The much awaited Litecoin halving is all set for August 5th , are you prepared for it? Do you know what a halving is or how it works? Well sit back and relax, we’re going to take you through all the basics that you need to know about this event.
What is a halving?
Basically, this is a process that occurs when the mining reward for any cryptocurrency is reduced to half. We all know how miners receive rewards for solving the complex mathematical problems that end up creating a block in the blockchain; the rewards they get vary from one cryptocurrency to the other. For Litecoin miners that Is currently 25 coins per block that is mined. So after the halving, miners will now be rewarded 12.5 coins for every block they mine.
For Litecoin, the halving occurs every 840,000 blocks and this occurs every four years. Just like Bitcoin, Litecoin will also be produced in a finite quantity. Yes, only 84 million Litecoin will ever be produced. With a block speed of 2.5 minutes, the final Litecoin block is estimated to be mined around 2142. The sole reason a halving occurs is to keep the inflation rate in control. With the halving, the inflation rate of a cryptocurrency is also slashed to half.
What happens prior to a halving?
Every investor that knows the basics of cryptocurrencies keep an eye out for the halving. The reduction in mining rewards greatly affects the price of a token. Prior to a halving event, miners try to maximize their returns before the process turns unprofitable. With the increase in mining difficulty, the cost of electricity also increases. For Litecoin the first halving saw a 100 percent gain. Back then Litecoin traded at $30, after the halving the price jumped to a high of $61. Based on the theory of supply and demand, halvings should basically drive the price up as miners often stop producing them because they receive fewer rewards. As fewer coins enter the circulation, the price goes up as demand is supposed to overtake supply. This might sound like a great investment opportunity, but this is not the case sometimes.
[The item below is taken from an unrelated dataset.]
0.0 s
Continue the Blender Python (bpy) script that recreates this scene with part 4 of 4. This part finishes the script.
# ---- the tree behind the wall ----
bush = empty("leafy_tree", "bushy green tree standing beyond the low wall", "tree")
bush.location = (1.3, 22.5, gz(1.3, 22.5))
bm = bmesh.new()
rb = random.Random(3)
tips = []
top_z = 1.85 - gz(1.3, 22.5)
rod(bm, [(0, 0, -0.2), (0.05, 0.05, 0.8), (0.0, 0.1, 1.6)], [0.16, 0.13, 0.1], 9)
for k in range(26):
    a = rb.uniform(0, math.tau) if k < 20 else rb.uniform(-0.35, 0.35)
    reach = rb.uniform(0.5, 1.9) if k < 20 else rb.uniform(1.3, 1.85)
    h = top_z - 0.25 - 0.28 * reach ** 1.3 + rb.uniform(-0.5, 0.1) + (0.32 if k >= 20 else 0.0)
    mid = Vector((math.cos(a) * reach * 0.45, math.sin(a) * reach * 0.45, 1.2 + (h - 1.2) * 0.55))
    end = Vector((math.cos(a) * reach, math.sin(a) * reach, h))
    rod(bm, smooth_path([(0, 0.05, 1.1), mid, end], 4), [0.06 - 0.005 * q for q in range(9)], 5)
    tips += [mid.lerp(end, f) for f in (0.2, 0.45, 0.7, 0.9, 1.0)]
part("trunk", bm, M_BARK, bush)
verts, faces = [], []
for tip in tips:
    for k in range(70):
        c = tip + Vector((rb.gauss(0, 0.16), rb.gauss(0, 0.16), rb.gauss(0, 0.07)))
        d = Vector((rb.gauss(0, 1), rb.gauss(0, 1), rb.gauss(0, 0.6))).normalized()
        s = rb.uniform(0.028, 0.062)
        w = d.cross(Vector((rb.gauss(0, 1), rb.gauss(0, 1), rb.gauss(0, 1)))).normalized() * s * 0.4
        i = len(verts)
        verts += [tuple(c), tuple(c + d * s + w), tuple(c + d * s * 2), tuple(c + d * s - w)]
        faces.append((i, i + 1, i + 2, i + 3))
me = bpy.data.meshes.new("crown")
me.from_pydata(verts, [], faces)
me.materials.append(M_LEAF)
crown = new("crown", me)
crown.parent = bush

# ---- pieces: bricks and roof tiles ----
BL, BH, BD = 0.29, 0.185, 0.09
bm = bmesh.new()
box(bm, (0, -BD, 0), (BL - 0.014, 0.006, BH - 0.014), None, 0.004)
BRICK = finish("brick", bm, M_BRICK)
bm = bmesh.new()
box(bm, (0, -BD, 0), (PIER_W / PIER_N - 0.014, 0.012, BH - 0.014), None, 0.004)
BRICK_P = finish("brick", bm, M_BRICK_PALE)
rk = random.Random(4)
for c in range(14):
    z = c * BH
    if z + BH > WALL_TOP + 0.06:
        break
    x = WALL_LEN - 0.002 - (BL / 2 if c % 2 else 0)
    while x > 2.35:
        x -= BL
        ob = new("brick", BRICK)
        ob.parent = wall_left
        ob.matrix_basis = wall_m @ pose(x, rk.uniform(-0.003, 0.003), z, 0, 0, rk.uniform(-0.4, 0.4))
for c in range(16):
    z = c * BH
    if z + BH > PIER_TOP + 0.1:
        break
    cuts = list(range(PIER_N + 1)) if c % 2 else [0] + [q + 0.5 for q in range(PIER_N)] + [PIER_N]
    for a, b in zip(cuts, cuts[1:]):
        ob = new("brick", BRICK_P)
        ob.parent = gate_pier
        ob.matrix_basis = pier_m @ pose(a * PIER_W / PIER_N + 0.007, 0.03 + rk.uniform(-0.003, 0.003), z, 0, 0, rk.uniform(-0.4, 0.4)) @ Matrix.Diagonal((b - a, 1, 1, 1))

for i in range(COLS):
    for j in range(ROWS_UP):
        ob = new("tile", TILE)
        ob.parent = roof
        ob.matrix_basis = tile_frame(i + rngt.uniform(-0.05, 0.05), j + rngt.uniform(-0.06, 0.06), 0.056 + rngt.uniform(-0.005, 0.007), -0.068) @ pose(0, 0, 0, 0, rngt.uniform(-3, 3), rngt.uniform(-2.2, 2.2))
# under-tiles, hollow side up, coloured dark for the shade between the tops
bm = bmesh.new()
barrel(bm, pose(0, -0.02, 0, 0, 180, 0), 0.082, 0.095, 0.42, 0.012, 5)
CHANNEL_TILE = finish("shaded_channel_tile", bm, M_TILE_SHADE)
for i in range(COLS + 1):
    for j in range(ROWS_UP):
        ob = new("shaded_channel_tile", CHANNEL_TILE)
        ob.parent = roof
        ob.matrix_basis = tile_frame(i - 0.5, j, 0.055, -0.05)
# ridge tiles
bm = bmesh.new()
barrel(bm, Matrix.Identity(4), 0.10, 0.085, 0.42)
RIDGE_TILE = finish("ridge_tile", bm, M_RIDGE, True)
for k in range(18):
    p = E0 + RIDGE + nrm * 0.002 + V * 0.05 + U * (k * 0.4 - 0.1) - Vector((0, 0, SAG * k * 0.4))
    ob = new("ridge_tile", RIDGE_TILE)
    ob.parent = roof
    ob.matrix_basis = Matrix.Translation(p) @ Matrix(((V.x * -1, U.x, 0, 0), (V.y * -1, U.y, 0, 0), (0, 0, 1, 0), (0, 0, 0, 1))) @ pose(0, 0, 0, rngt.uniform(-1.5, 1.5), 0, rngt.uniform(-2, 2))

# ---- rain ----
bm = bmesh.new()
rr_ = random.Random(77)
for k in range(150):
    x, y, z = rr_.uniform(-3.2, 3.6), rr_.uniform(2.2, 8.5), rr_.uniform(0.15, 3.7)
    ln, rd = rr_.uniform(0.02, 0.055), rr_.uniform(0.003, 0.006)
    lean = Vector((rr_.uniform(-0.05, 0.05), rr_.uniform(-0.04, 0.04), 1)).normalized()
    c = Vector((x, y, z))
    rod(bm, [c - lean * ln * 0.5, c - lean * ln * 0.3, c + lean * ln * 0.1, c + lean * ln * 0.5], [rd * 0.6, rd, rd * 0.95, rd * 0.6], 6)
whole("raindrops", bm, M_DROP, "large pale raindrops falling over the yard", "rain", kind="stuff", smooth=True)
Many a times, halvings can bring about a lot of instability to a market that is already famous for its volatility. Previously, we’ve seen that halvings tend to fuel investor interest and as of this year searches of “Litecoin halving” has at some point overtaken queries related to “Bitcoin halving”.
Mati Greenspan, a senior market analyst at eToro told Cointelegraph that halving events are usually priced in before they actually happen. He said:
“It seems to be the case here as well. Litecoin has outperformed the rest of the market during this year’s rally and some say that it was a root cause of the upward momentum in the first half of this year. It’s difficult to say how or even if the price will react to the event in the short term. In the long term, reduced supply supports higher prices all else being equal.”
Although, something we might see prior to the halving is the reduction in the number of miners. With the block reward being sliced in half and an increase in block difficulty, miners might move on to some other blockchains that are a better option to profit from. However what happens next is yet to be seen.